A diretora-executiva do movimento Todos pela Educação, Priscila Cruz, ressalta que é preciso investir em gestão, e que o dinheiro por si só não resolve. “Não conseguiremos bons resultados sem gestão, mesmo com dinheiro. Não adianta investir no que está mal arquitetado.”

MEC
Por meio da assessoria de imprensa, o Ministério da Educação (MEC) informou que a medida cautelar da ministra Cármen Lúcia está limitando os recursos para o Fundo Social. O órgão minimizou ainda o risco de não cumprimento da meta do Plano Nacional de Educação (PNE) de investimento de 10% do Produto Interno Bruto (PIB) em educação. O objetivo, diz o MEC, “leva em consideração a participação de todos os entes federativos”, e por isso os recursos do Fundo Social “serão mais uma fonte a contribuir para atingir a meta”.

R$ 926 milhões
É o valor que os municípios e o estado do Paraná teriam recebido entre abril de 2013 e dezembro de 2014 caso a Lei nº 12.374 estivesse em vigor. Desse total, 75% seria destinado à educação, conforme previsto na Lei Estadual nº 18.139/2014.

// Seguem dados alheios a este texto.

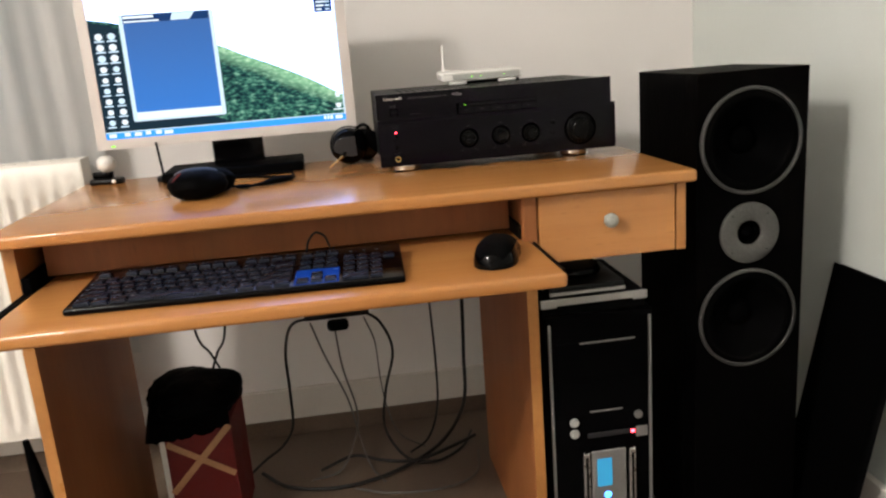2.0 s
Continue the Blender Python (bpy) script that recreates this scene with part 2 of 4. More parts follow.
SCR_BAR = glow("screen_taskbar", (0.035, 0.30, 1.0), 1.1, (0.003, 0.003, 0.003))
SCR_DARK = glow("screen_dark", (0.01, 0.035, 0.06), 0.6, (0.003, 0.003, 0.003))
SCR_ICON = glow("screen_icon", (0.80, 0.90, 1.0), 1.0, (0.003, 0.003, 0.003))
SCR_NAVY = glow("screen_navy", (0.008, 0.05, 0.19), 0.7, (0.003, 0.003, 0.003))
SCR_HILL = glow_leaves("screen_hedge", (-8.169, -17.428, 3.215),
                       [(0.55, (0.001, 0.009, 0.016)), (0.69, (0.006, 0.042, 0.046)), (0.83, (0.045, 0.17, 0.125)), (1.0, (0.26, 0.50, 0.36))],
                       [(0.42, (0.09, 0.27, 0.16)), (0.75, (0.24, 0.50, 0.30)), (1.0, (0.58, 0.82, 0.56))], 0.95, 150)


CURTAIN = bpy.data.materials.new("grey_voile")
CURTAIN.use_nodes = True
_n, _l = CURTAIN.node_tree.nodes, CURTAIN.node_tree.links.new
_d, _t, _m = _n.new("ShaderNodeBsdfDiffuse"), _n.new("ShaderNodeBsdfTranslucent"), _n.new("ShaderNodeMixShader")
_w = _n.new("ShaderNodeTexNoise")
_w.inputs["Scale"].default_value = 45
_c = _n.new("ShaderNodeTexCoord")
_mp = _n.new("ShaderNodeMapping")
_mp.inputs["Scale"].default_value = (1, 1, 0.08)
_l(_c.outputs["Object"], _mp.inputs[0]), _l(_mp.outputs[0], _w.inputs["Vector"])
_r = _n.new("ShaderNodeValToRGB")
_r.color_ramp.elements[0].color, _r.color_ramp.elements[1].color = (0.60, 0.60, 0.59, 1), (0.70, 0.70, 0.68, 1)
_l(_w.outputs[0], _r.inputs[0]), _l(_r.outputs[0], _d.inputs[0])
_t.inputs[0].default_value = (0.66, 0.68, 0.68, 1)
_m.inputs[0].default_value = 0.5
_l(_d.outputs[0], _m.inputs[1]), _l(_t.outputs[0], _m.inputs[2]), _l(_m.outputs[0], _n["Material Output"].inputs[0])

GLASS = bpy.data.materials.new("window_glass")
GLASS.use_nodes = True
_b = GLASS.node_tree.nodes["Principled BSDF"]
_b.inputs["Transmission Weight"].default_value, _b.inputs["Roughness"].default_value = 1.0, 0.02


# ---- building helpers ----
def thing(name, label, category, x=0, y=0, z=0, rz=0, group="", rx=0):
    e = new(name)
    e.empty_display_size = 0.05
    e.matrix_world = pose(x, y, z, rx, 0, rz)
    return tagged(e, label, category, group)


def part(name, bm, material, parent=None, label="", m=None, smooth=None):
    """Links a bmesh as one mesh object, under parent if there is one, at the local pose m."""
    me = bpy.data.meshes.new(name)
    bmesh.ops.recalc_face_normals(bm, faces=bm.faces)
    bm.to_mesh(me)
    bm.free()
    for mt in material if isinstance(material, (list, tuple)) else [material]:
        me.materials.append(mt)
    if smooth:
        me.shade_smooth()
        me.set_sharp_from_angle(angle=radians(smooth))
    return place(name, me, parent, label, m)


def place(name, me, parent=None, label="", m=None):
    ob = new(name, me)
    if parent is not None:
        ob.parent = parent
    if m is not None:
        ob.matrix_basis = m
    if label:
        tagged(ob, label)
    return ob


def box(x0, x1, y0, y1, z0, z1, bevel=0.0015, seg=2, bm=None):
    b = bmesh.new()
    bmesh.ops.create_cube(b, size=1)
    for v in b.verts:
        v.co = Vector(((x0 + x1) / 2 + v.co.x * (x1 - x0), (y0 + y1) / 2 + v.co.y * (y1 - y0), (z0 + z1) / 2 + v.co.z * (z1 - z0)))
    if bevel:
        bmesh.ops.bevel(b, geom=b.edges[:], offset=bevel, segments=seg, profile=0.5, affect="EDGES")
    if bm is None:
        return b
    me = bpy.data.meshes.new("tmp")
    b.to_mesh(me)
    b.free()
    bm.from_mesh(me)
    bpy.data.meshes.remove(me)
    return bm


def lathe(profile, seg=48, axis="z", at=(0, 0, 0), bm=None, cap=True):
    """Turns (radius, height) pairs round an axis; axis 'y' points the height to -y."""
    bm = bm or bmesh.new()
    rings = []
    for r, h in profile:
        ring = []
        for k in range(seg if r > 1e-6 else 1):
            a = 2 * math.pi * k / seg
            c, s = r * math.cos(a), r * math.sin(a)
            p = (c, s, h) if axis == "z" else ((c, -h, s) if axis == "y" else (h, c, s))
            ring.append(bm.verts.new(Vector(at) + Vector(p)))
        rings.append(ring)
    for a, b in zip(rings, rings[1:]):
        for k in range(seg):
            q = [a[k % len(a)], a[(k + 1) % len(a)], b[(k + 1) % len(b)], b[k % len(b)]]
            u = list(dict.fromkeys(q))
            if len(u) >= 3:
                bm.faces.new(u)
    for ring in (rings[0], rings[-1]):
        if cap and len(ring) > 2:
            bm.faces.new(ring)
    return bm


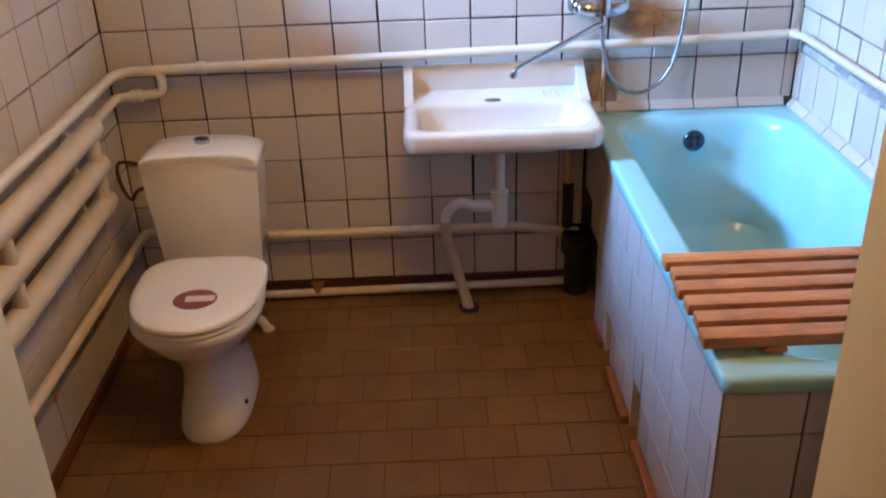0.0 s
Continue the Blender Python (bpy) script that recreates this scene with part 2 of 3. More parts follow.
def tube(points, r, seg=14, bm=None, ripple=0.0, caps=True):
    """A round pipe along the points; r may be a list."""
    ps = [Vector(p) for p in points]
    d = (ps[1] - ps[0]).normalized()
    u = d.orthogonal().normalized()
    rings = []
    for i, p in enumerate(ps):
        a = ps[max(0, i - 1)]
        c = ps[min(len(ps) - 1, i + 1)]
        d = (c - a).normalized()
        u = (u - d * u.dot(d)).normalized()
        v = d.cross(u)
        q = r[i] if isinstance(r, (list, tuple)) else r
        if ripple:
            q *= 1 + ripple * (1 if i % 2 else -1)
        rings.append([p + (u * math.cos(2 * math.pi * k / seg) + v * math.sin(2 * math.pi * k / seg)) * q for k in range(seg)])
    return loft(rings, caps, caps, bm)


def bezier(ps, n=40):
    """A smooth line through the points (Catmull-Rom)."""
    ps = [Vector(p) for p in ps]
    ps = [ps[0] * 2 - ps[1]] + ps + [ps[-1] * 2 - ps[-2]]
    out = []
    m = len(ps) - 3
    for j in range(n + 1):
        t = min(j / n * m, m - 1e-6)
        i, k = int(t), t - int(t)
        a, b, c, d = ps[i:i + 4]
        out.append(0.5 * (2 * b + (c - a) * k + (2 * a - 5 * b + 4 * c - d) * k * k + (3 * b - a - 3 * c + d) * k ** 3))
    return out


def disc(center, axis, r, h, seg=24, bevel=0.0, bm=None):
    """A short round body from center along axis."""
    c, a = Vector(center), Vector(axis).normalized()
    if bevel:
        return tube([c, c + a * 1e-5, c + a * (h - bevel), c + a * h], [r * 0.999, r, r, r - bevel], seg, bm)
    return tube([c, c + a * h], r, seg, bm)


def ball(center, r, scale=(1, 1, 1), u=20, v=12, bm=None):
    b = bmesh.new()
    bmesh.ops.create_uvsphere(b, u_segments=u, v_segments=v, radius=r)
    for w in b.verts:
        w.co = Vector((w.co.x * scale[0], w.co.y * scale[1], w.co.z * scale[2])) + Vector(center)
    return merge(bm, b) if bm else b


# ---- the room ----
PX, PZ, Z0 = 0.153, 0.1548, 0.08
W, DEPTH, H = 2.333, 2.30, 2.268
# the courses are shifted to fit the camera's view, lower below the pipe and higher above it
ROW_SHIFT = (-0.030, -0.024, -0.017, -0.009, -0.003, 0, 0.002, 0.008, 0.005, 0.006, 0.008, 0.008, 0.006, 0.002)
ROWS = [Z0 + k * PZ + d for k, d in enumerate(ROW_SHIFT)]
WIN = (-0.86, -0.172, 1.702, 2.125)
DOOR_L, DOOR_R, DOOR_H = 0.66, 1.472, 2.05

# the walls stand 8 mm behind the faces of their tiles
T = 0.008
WT = 0.47
wall_back = solid("wall_back", box(-WT - 0.05, W + 0.15, T, 0.2, 0, H), M_GROUT, "back wall faced with white glazed square tiles", "wall")
bm = box(-WT, -T, -DEPTH - 0.12, T, 0, WIN[2])
box(-WT, -T, -DEPTH - 0.12, WIN[0], WIN[2], H, bm=bm)
box(-WT, -T, WIN[1], T, WIN[2], H, bm=bm)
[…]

Prefeitos tentam convencer o STF
A Confederação Nacional dos Municípios (CNM) tem sido a principal porta-voz na batalha para tentar derrubar a decisão judicial que impede a distribuição de recursos de royalties pela Lei nº 12.734/2012. Em maio, durante a marcha anual de prefeitos a Brasília, os gestores foram convidados a fazer um abaixo-assinado para ser encaminhado à ministra Cármen Lúcia, relatora da Ação Direta de Inconstitucionalidade (ADI) que trata do tema.

A lei questionada prevê a distribuição de royalties e fundo especial para todos os municípios e estados, mesmo os não produtores de petróleo. O pedido partiu do Rio de Janeiro, que se sentiu prejudicado com as novas regras e ingressou com a ADI nº 4.917.

Com a liminar expedida por Cármem Lúcia em março de 2013, apenas os produtores e confrontantes estão recebendo os recursos. Estudo da CNM divulgado no mês passado aponta que o conjunto de municípios e estados deixou de receber cerca de R$ 15,7 bilhões em decorrência da liminar.

Segundo a CNM, se a Lei nº 12.734 estivesse em vigor, as cidades do Paraná e o estado teriam recebido um acréscimo de R$ 780 milhões entre abril de 2013 e dezembro de 2014. O valor efetivamente pago chegou a R$ 146 milhões.